Langham Hospitality Group is a global luxury hotel company with 25 luxury hotels and 7 other hotels. Some context:

  • Great Eagle Holdings, a public property company based in Hong Kong, owns Langham, whose hotels make up a minority share of a broader portfolio.
  • Great Eagle bought The Langham London in 1995 and began scaling it up as a global hotel group that manages its own properties.
  • Unlike many companies in Greater China, Great Eagle is profitable and has a strong balance sheet with sound liquidity, according to its August financial filings.

Langham Hospitality has been profitable so far this year.

  • In the first half of this year, these hotels generated about $51 million (403 million Hong Kong dollars) in profit for Great Eagle.
  • Half of that profit came from its owned properties in North America. Its 11 hotels in China are at 108% of 2019 levels.
  • As the pandemic recovery unfolds, Langham’s hotels enjoy greater net income growth worldwide.
  • However, the profitability is tempered by rising operating expenses, such as for labor and energy.

In September, Bob van den Oord became CEO of Langham Hospitality. I interviewed him on Thursday to learn about the company’s strategy.

  • Van den Oord joined the group about 25 years ago. So he’s a continuity CEO.
  • “My goal is to grow the portfolio to a good 50 hotels, from the current 32, over the next 5 to 10 years,” he said.
  • Next year, he’ll launch the company’s first loyalty program.

Langham Hospitality’s newest brand is Yingn’Floa step outside of luxury.

  • Yingn’Flo is the company’s no-frills, upper-midscale brand for millennials. The brand offers guests a mobile app for check-in and check-out, digital keycards, and communication by chat with staff.
  • It debuted its first Yingn’Flo a year ago in Hong Kong. Last month, it opened its second: a 251-room Ying’nFlo, Wesley Admiralty.
  • “I’m hoping we can sign five more deals before the end of the year,” van den Oord said.

The group’s other brands have also been (mostly) growing.

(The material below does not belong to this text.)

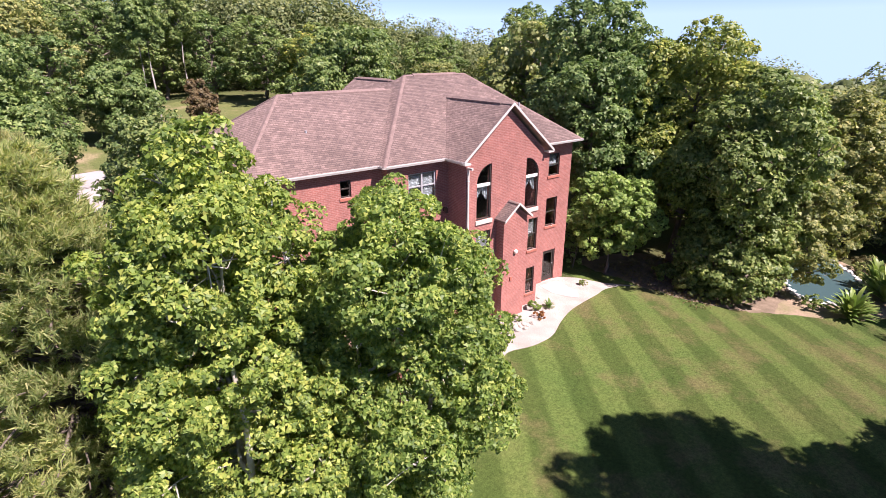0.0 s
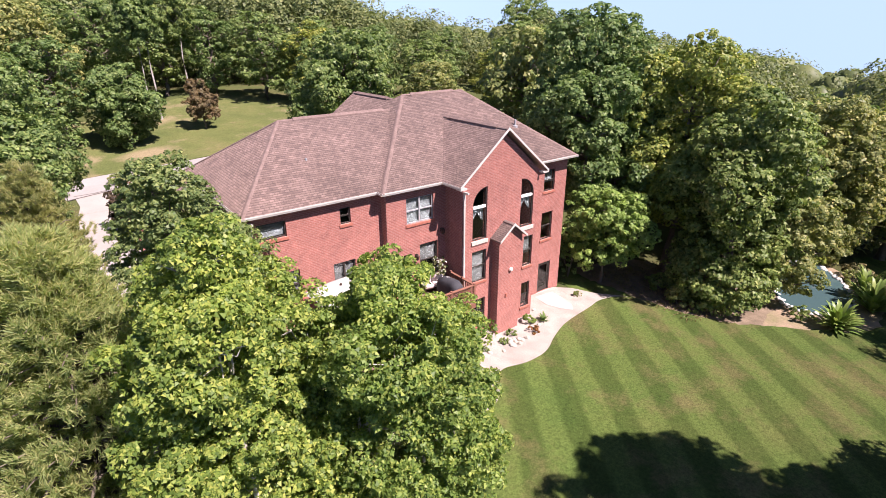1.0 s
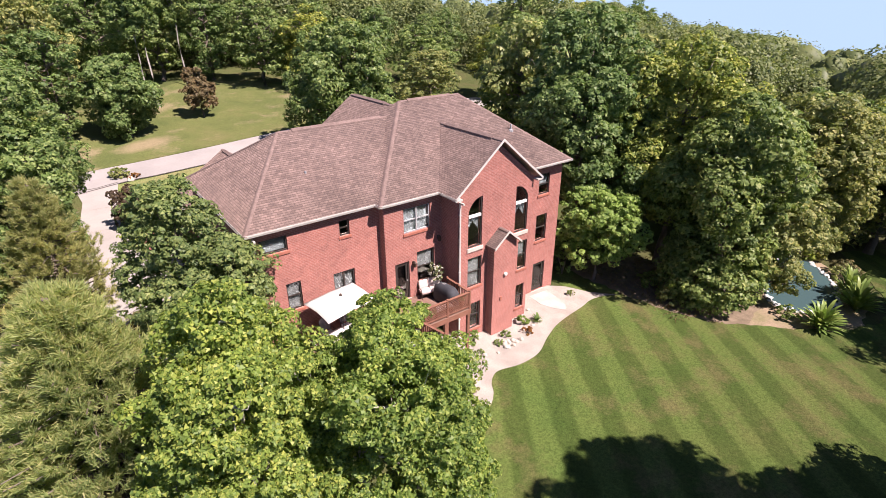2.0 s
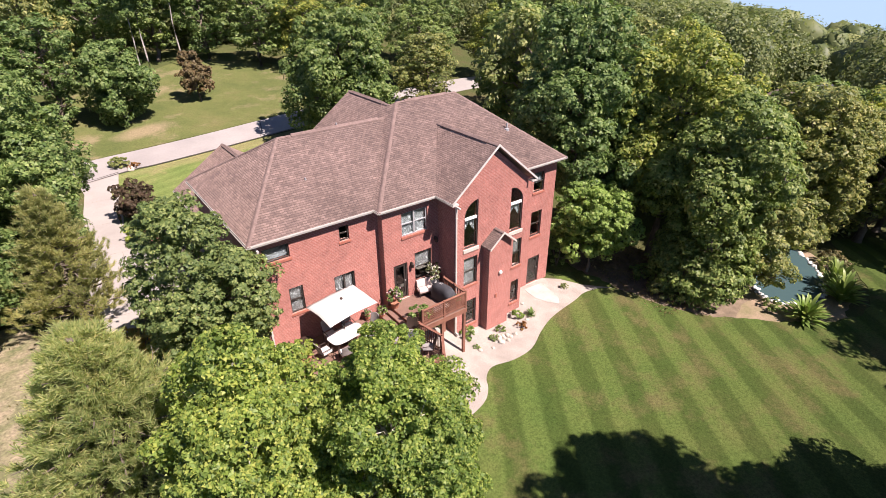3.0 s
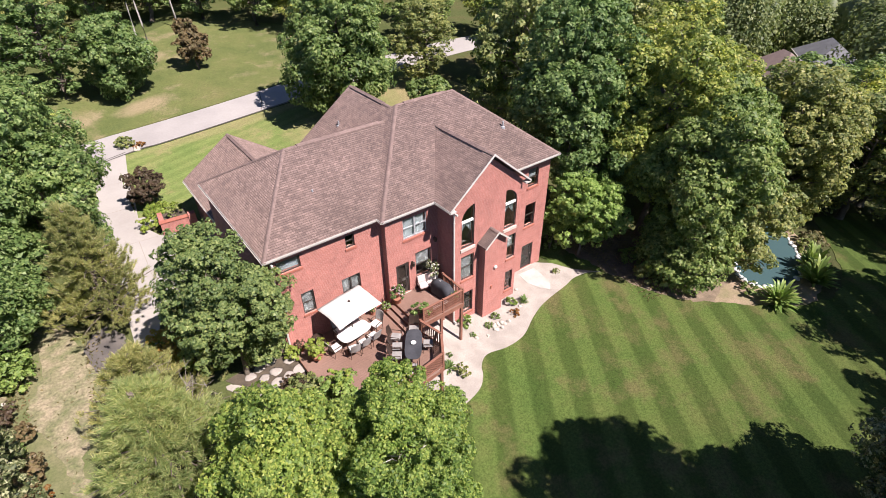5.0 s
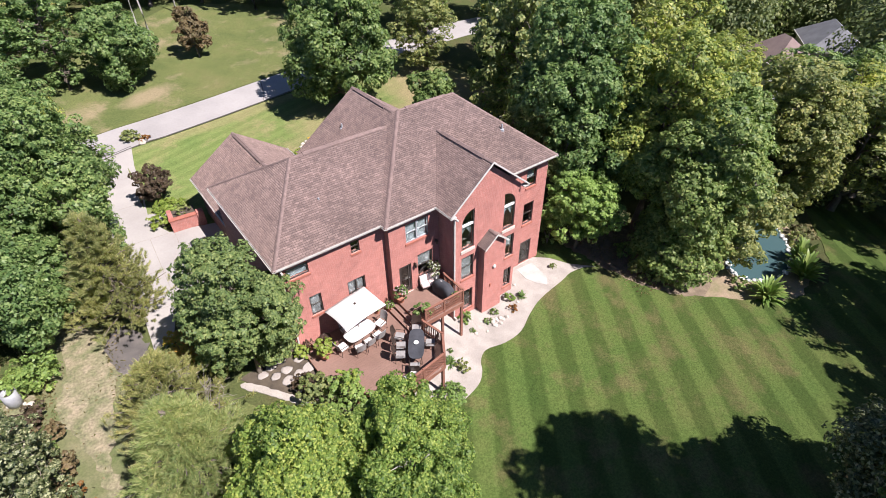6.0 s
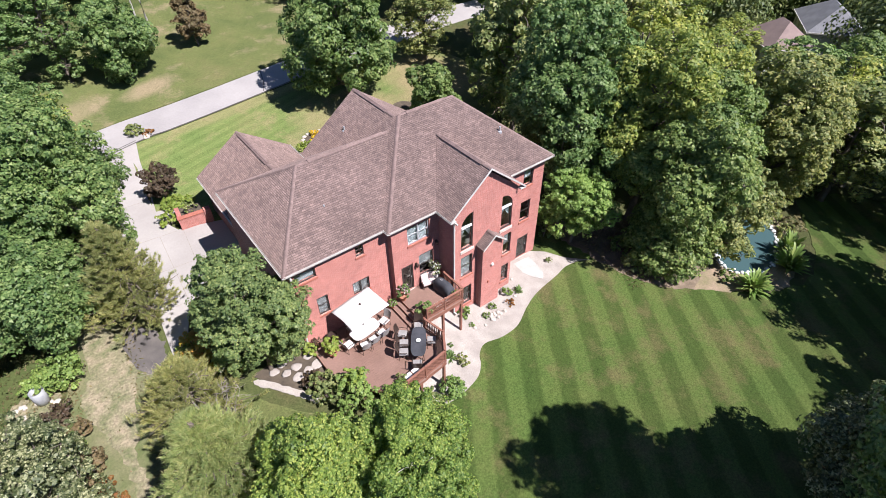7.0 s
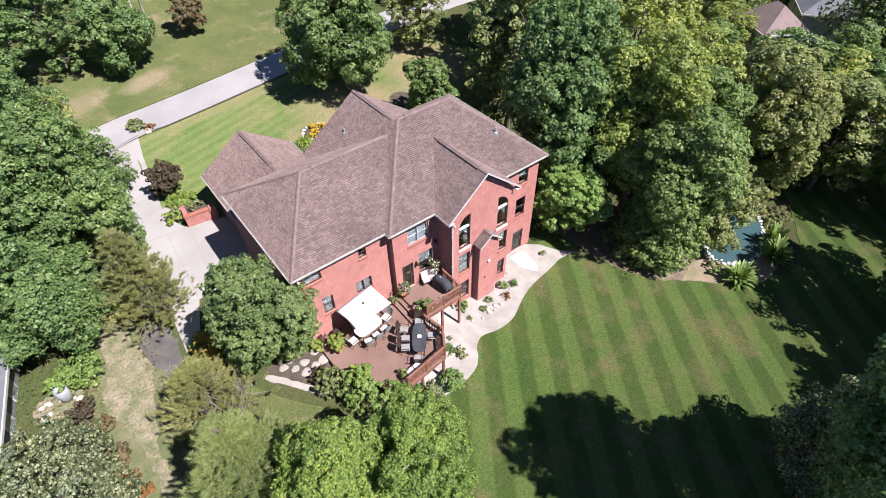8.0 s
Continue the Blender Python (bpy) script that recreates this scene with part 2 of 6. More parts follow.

  • Last month, its five-star luxury brand Cordis opened its sixth location in China, in this case, a 269-room hotel in Xuzhou. But the brand is international. Cordis Auckland, for instance, has 640 rooms.
  • The group this year began construction on a hotel for its flagship Langham brand in Venice, due in 2026, out of a former glass factory on Murano Island. A Langham is coming to Tokyo’s Roppongi Hills district, with star architect Kengo Kuma designing the buildings.
  • Eaton is the group’s boutique lifestyle brand. It has a hotel in Washington, D.C. and one in Hong Kong. Both have a mission to embrace “progressive liberal change.” But development has been quiet.

Langham Hospitality seeks partners — with buildings, real estate, or capital — to help expand.

  • Great Eagle outright wholly owns 19 Langham Hospitality hotels. It’s a third-party manager of the other Langham Hospitality properties — though it often has an ownership stake, too.
  • “A majority of our growth will come from management contracts,” said van den Oord. “We have six in the pipeline in China and those are management deals,” he said.
  • He said Langham Hospitality’s fees for management are “very competitive” with what’s out there in the market, including from the global hotel groups.
  • The group this year signed a deal for Saudi Arabia’s Diriyah Gate development by an adobe city that’s a UNESCO Heritage Site.
  • “For the Langham brand, we’d like to see more hotels, especially in Europe and the Middle East, and might come in with our own money for those locations as well,” he said.